Wolseley plc hits the Street - Brief Article - Statistical Data Included
Home Channel News, June 18, 2001 by John Caulfield
NYSE listing may give U.S. subsidiaries even more clout NORWOOD, MASS. -- As if Carolina Holdings wasn't enough of a competitive threat already, its wherewithal to expand its ever-growing network of lumberyards may have been strengthened late last month after its parent company, London-based Wolseley plc, began trading on the New York Stock Exchange.
Raleigh, N.C.-based Carolina Holdings is currently the industry's largest pro-oriented retailer, with sales last year of $2.4 billion. On May 24, it expanded its operations to 220 locations in 24 states, and entered Massachusetts for the first time, when it acquired General Builders Supply, a two-yard dealer based in Norwood, Mass., that last year generated $37 million in sales.
Five days later, Wolseley's trading symbol, WOS, opened for the first time on the New York Stock Exchange in Manhattan at $35.50 per share. A large contingent of Wolseley executives was on hand for the event, including Richard Ireland, Charles Banks and Steve Webster, its chairman, president and chief financial officer, respectively; Carolina president and Wolseley board member Fenton Hord; Chip Hornsby, who recently took over for Banks as president of Ferguson Enterprises, the industry's largest distributor of bath fixtures; and Bob Johnson, president of Familian Northwest.
To celebrate its being listed, Wolseley parked a tractor-trailer that bore the names of its various divisions outside the entrance of the Exchange at 18 Broad Street. (The vehicle was supplied by a Springfield, N.J.-based trucking firm, North Jersey Express, the son of whose owner makes all the banners and flags for the Exchange, according to Carolina Holdings spokesman Henry Warren.) On the floor of the Exchange, the company purchased some stock and made a contribution to the Princess Diana fund in the United Kingdom.
Stock purchase option
In an interview with NHCN the day after the listing, Hord said that it was unlikely that Carolina Holdings or Ferguson Enterprises would become any more aggressive than either is already as a result of Wolseley's listing. "Generally speaking, we aren't beating the bushes because most deals come to us," Hord said.
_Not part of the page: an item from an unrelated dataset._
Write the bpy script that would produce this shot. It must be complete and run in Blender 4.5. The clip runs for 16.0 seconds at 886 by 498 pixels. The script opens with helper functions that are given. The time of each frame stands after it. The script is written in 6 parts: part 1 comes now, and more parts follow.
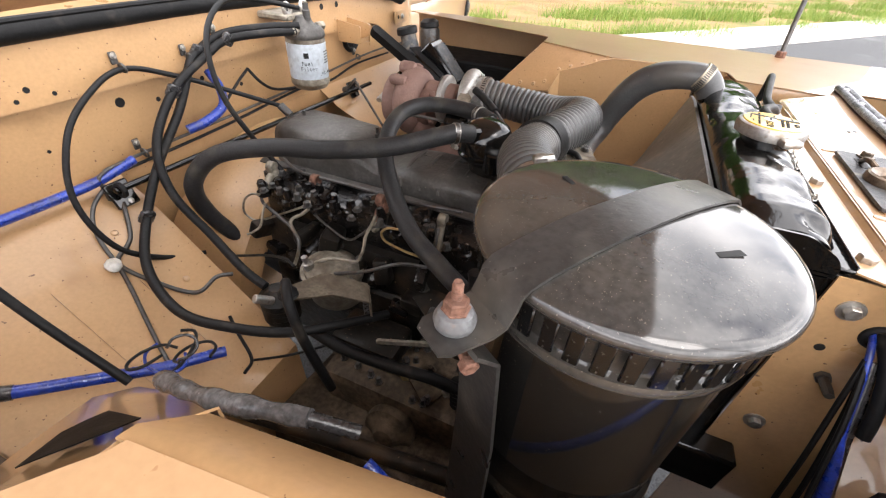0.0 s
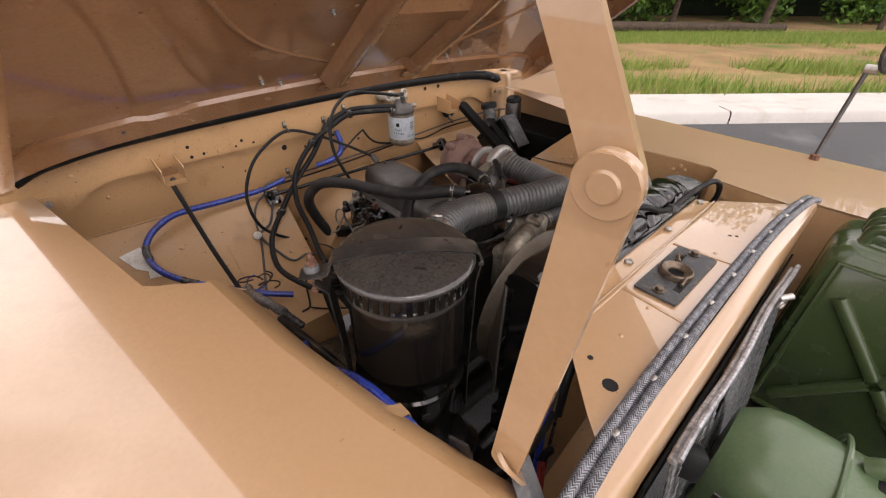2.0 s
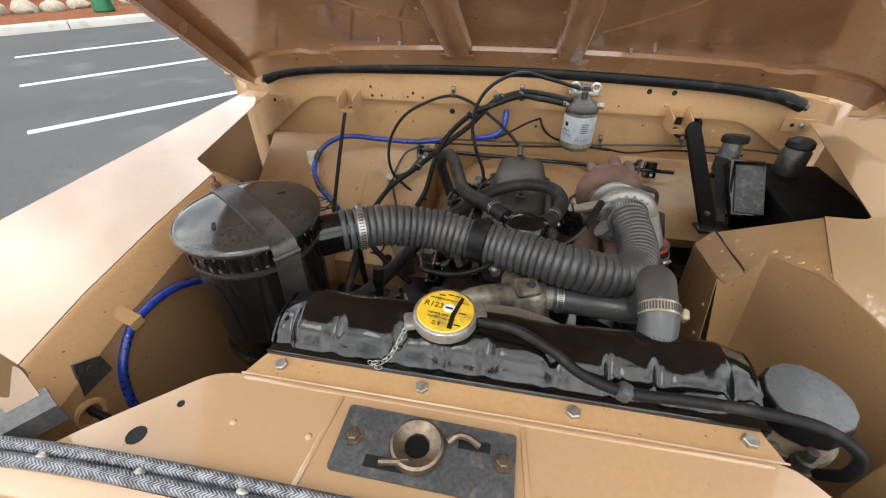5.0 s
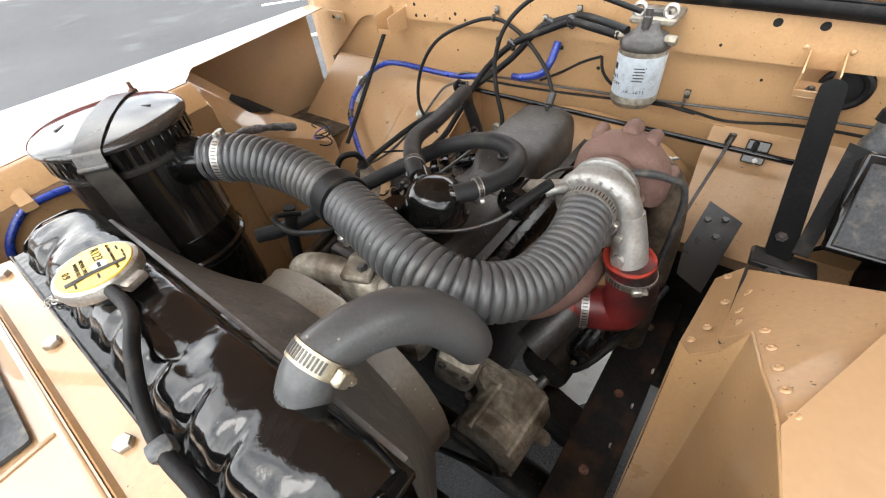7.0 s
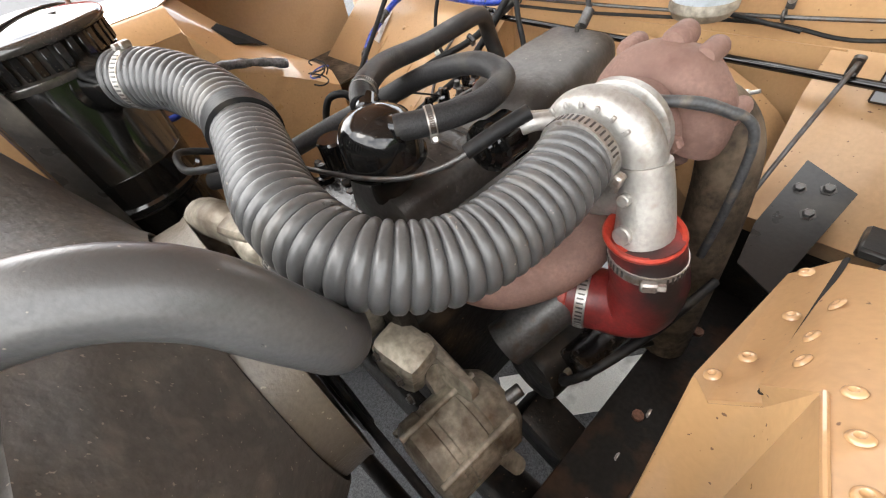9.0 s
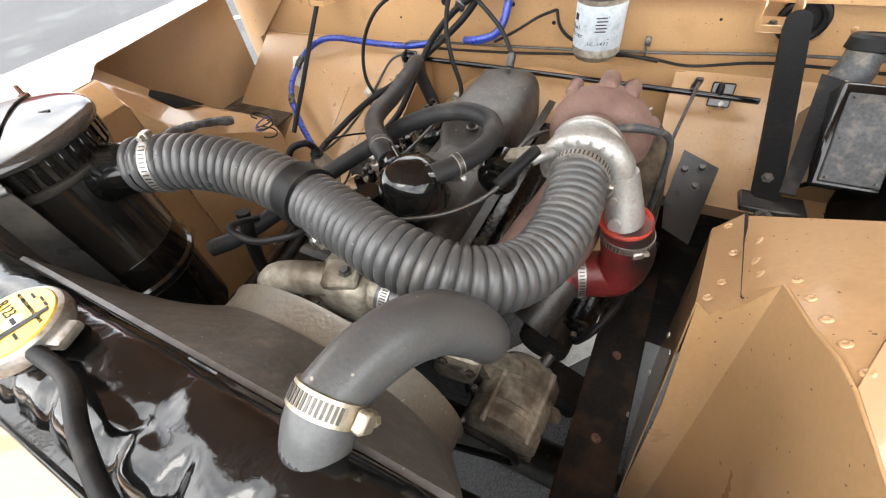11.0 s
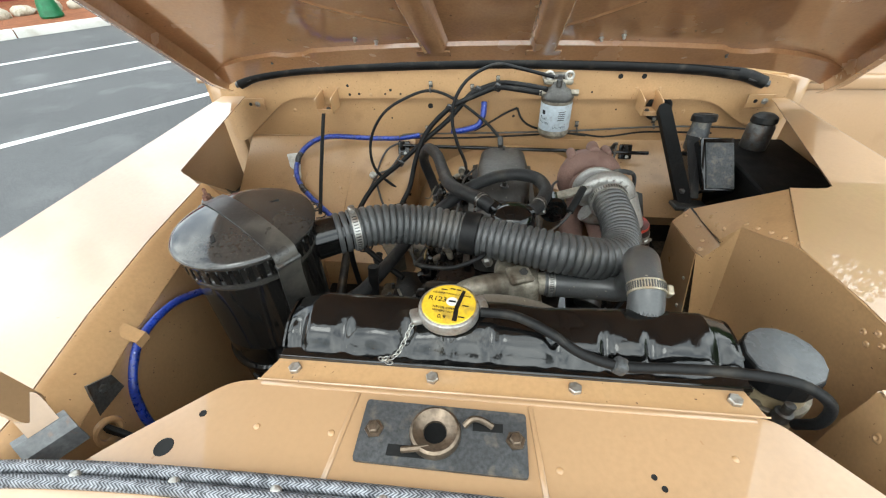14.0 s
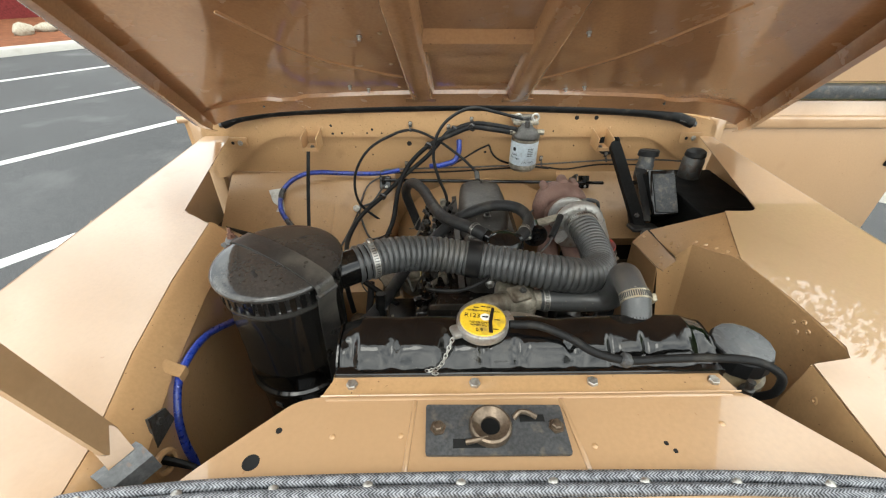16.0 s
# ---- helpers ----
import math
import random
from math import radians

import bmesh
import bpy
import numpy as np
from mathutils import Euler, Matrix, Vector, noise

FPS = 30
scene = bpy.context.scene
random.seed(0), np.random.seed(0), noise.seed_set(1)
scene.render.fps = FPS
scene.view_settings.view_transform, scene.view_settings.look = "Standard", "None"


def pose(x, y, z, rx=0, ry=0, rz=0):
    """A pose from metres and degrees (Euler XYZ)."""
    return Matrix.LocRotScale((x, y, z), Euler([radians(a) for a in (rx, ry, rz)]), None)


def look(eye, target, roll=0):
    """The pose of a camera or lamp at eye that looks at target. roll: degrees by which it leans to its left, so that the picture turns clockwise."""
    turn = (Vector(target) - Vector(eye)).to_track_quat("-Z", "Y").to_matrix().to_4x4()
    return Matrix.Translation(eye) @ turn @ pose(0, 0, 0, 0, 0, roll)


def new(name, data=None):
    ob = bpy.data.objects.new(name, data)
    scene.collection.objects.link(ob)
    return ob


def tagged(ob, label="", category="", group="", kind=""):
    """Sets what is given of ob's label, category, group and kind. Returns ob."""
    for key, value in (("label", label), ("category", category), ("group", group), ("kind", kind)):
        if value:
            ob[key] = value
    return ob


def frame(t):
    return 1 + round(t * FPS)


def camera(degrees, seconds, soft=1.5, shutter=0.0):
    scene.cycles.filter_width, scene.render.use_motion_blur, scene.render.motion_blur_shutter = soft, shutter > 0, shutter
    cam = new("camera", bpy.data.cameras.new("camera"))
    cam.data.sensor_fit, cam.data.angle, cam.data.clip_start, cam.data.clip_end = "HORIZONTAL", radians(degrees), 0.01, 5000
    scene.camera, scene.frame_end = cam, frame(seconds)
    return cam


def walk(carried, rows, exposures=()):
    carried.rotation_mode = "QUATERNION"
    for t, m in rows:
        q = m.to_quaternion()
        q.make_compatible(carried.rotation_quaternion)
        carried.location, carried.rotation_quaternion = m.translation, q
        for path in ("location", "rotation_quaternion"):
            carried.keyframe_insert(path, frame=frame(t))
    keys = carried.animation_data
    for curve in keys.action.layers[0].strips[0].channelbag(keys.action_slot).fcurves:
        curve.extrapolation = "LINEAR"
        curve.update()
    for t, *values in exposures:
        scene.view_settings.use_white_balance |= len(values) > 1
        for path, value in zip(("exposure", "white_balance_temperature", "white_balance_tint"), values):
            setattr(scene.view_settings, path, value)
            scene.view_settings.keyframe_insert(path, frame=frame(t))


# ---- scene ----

He explained that the "major reason" for the listing was to allow Wolseley's American employees -- who now number around 22,000 -- to have easier access to ownership in the company. "We can also deliver some new benefits packages," he said. (Because it isn't issuing any new shares, Wolseley is actually trading American Depositary Receipts, or ADRs, on the New York exchange, Each ADR represents five shares that are traded in London. The company selected Bank of New York as its depositary bank, which does more ADR business than any institution in the world.)
Wolseley's listing, though, also gives Carolina the option of offering to pay for acquisitions with stock instead of cash, which is how most of its deals have been structured. "Admittedly, there haven't been that many [companies] that are looking for stock -- they want the cash -- but some might," Hord said.
Last year, Carolina Holdings was extremely busy in this arena, gobbling no fewer than five companies, including 35 unit Anderson Lumber in Utah whose annual sales hover around $300 million, and Texas based Calcasieu Lumber, one of the strongest independent pro dealers in the United States, with annual sales of more than $120 million.
In late May, Wolseley paid the equivalent of $360 million to acquire from France-based Rexel 313-branch Westburne Plumbing and Waterworks, whose sales last year in the United States and Canada were the equivalent of $930 million. Westburne's operations will eventually be incorporated into Ferguson's. Indeed, Wolseley moved Banks into its corporate suite to accelerate its growth in Europe, where it already is one of the largest building products dealers and suppliers.
Carolina's acquisition of General Builders Supply, its first in New England, brings to the company a dealer with 85 employees that can trace its roots back to 1936. General's five-acre headquarters yard in Norwood includes 50,000 square feet of storage space, and is complemented by a 20-acre facility in Lakeville, Mass., that serves multi-family and commercial accounts and will soon be home to its millwork operation.
General's name will eventually be changed to Stock Building Supply, the banner to which Carolina is converting its entire network. Rick Katz, General's president, will stay on to run this business for Carolina Holdings. Hord said that he anticipates that Katz would eventually run Carolina's regional operations in the area, a statement that implies that the pro dealer isn't finished yet with its acquisition strategy in this market. (Currently, the company's closest operations are CC Loose and Delinger Lumber in Pennsylvania.)